The ground rules for talking to Buckley are that you are not allowed to mention his natural father unless he does first, something he apparently doesn't do very often.
But now, at least, he's talking. When he made his Jersey Shore debut at T-Birds Cafe in Asbury Park late last year, Buckley refused an interview on the grounds that he didn't have a record out and there was therefore nothing to talk about.
The irony is that in his performances-wild, rambling affairs in which Buckley, at least for now, is accompanied only by his own electric guitar-he just about begs to be noticed. He's loud, emotional, and almost otherworldly when he plays. And he is constantly chatting about formative experiences, things that happened today, or about other musicians. He is a gifted, funny storyteller. "It's not schtick," he said recently. "I tell you exactly what happened."
On the other hand, most of his performing experience has been in small cafes in his hometown Manhattan, places like Cafe Sin-e, where, Buckley said, "I talk 'cause I know everybody there."
Now, with a four-song EP-recorded live at, appropriately, Sin-e-in record stores and a full album due in May, Buckley is in the process of figuring out how to deal with people he doesn't know. His first tour, in which he traversed the country playing in small clubs after a year and a half of building his reputation around New York, is in its home stretch; it brings him back to T-Birds Cafe Friday. He's talking more to interviewers, and less to audiences.
He desperately wants people to listen to him and his electric guitar, not just to look at him.
When asked about his unusual solo-electric approach, he said the electric guitar is "more tied up" in rock history than the acoustic guitar. "Every time you play electric guitar you're tapping into all the music made on electric guitar, everything from one-drop reggae to James Brown to Metallica to Louis Jordan. It carries more range than acoustic. There's nuance to the touch."
Buckley plays his guitar cleanly, with no external effects except some amplifier reverb. That's not to say there's anything gentle about it; he's in love with the raw sound of a guitar, and he's a dextrous player who can leap from a Led Zeppelin riff to an Edith Piaf cabaret tune without blinking.
That is what his material calls on him to do. His EP includes a Piaf song, a 10-minute-long improvised take on Van Morrison's "The Way Young Lovers Do" and two originals. His shows are improvised affairs, too, with Buckley darting from genre to genre, from soft to loud, from fierce to sweet. They're more easily parsed according to emotions than according to specific songs, which sometimes seem to blend into one another.
The key moments, the 27-year-old singer believes, are when "it shouldn't work but it does. It's out of tune, it's out of rhythm, it's out of context. It's angry when it should be tender."
Buckley's album will include a classical piece by Benjamin Britten, but will otherwise be mostly original material. If he's been pegged more as an interpreter than a writer, it's because he was in need of material to fill two-hour gigs in New York. "Also," he said, "I got stuck in a hero worship with Nina Simone," another multi-styled interpreter.
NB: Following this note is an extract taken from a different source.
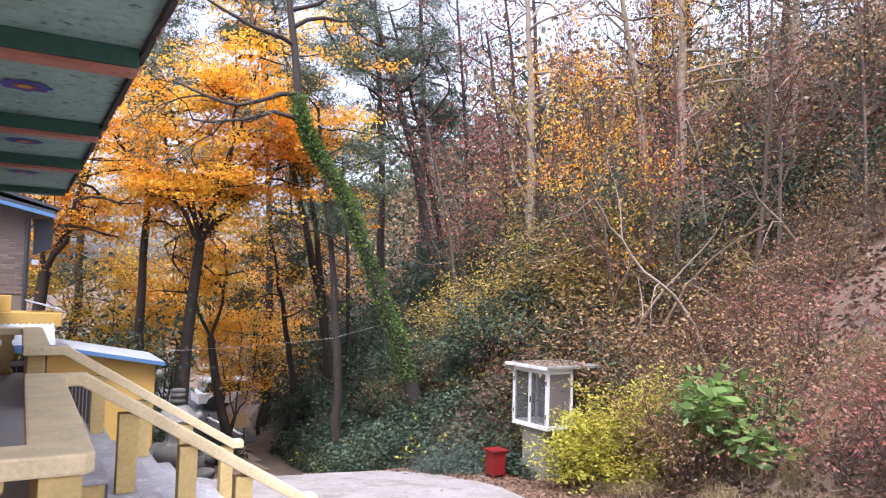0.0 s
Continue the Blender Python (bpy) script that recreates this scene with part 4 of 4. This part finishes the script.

Buckley was raised in southern California by his mother a classical pianist and cellist, and stepfather. He always loved music, a vocation that he said "is not something that you work up to it's just something that you are."
When he was 12 he decided he wanted to move to New York. "I mentioned it to my uncle and my grandmother, and they were against it. And I just learned to not tell anybody."
He actually left when he was 22-"I told (my family) right before I left"-and played in a series of New York bands. His last before going solo was Gods and Monsters, led by by Captain Beefheart guitarist Gary Lucas. He wanted his own band, but decided to lay alone first. "I knew I had to do cafes," he said, " 'cause then I would know what the band was gonna sound like. All the dynamics of the band would emerge from that."
Indeed, he said his current tour will be the only one he does without a band. He recorded his album with bassist Mick Grondahl and drummer Matt Johnson, who will join him permanently once the tour is over.
Buckley says he wants in a sense to be the next Bob Dylan because he loves the model of Dylan's up-and-down-and-up career path. But isn't it a bit too early for the next Bob Dylan to go electric, as it were?
"Everybody in North America made a great mistake," Buckley said, referring to the howls of disapproval that greeted Dylan's first band. That band "was the greatest band that ever lived. I don't want to hear about Mick Jagger and the Rolling Stones. They should...put a statue of (Dylan) everywhere," he said.
"Have you heard 'World Gone Wrong' (Dylan's new solo-acoustic album)? 'Love Henry' is the heaviest song of the year. People should look at the careers of him and Neil Young, 'cause they went away for a while. Neil did 'Trans' and all those things. And Van Morrison as well. From now on you will see that that is gonna be the the career as an archetype. You peak, you fall down, you get back up, and when you get back up everything you do should be completely reevaluated.
"My generation, it's a lot less inventive, it's a lot less literate. We have no interest in the past, no ties."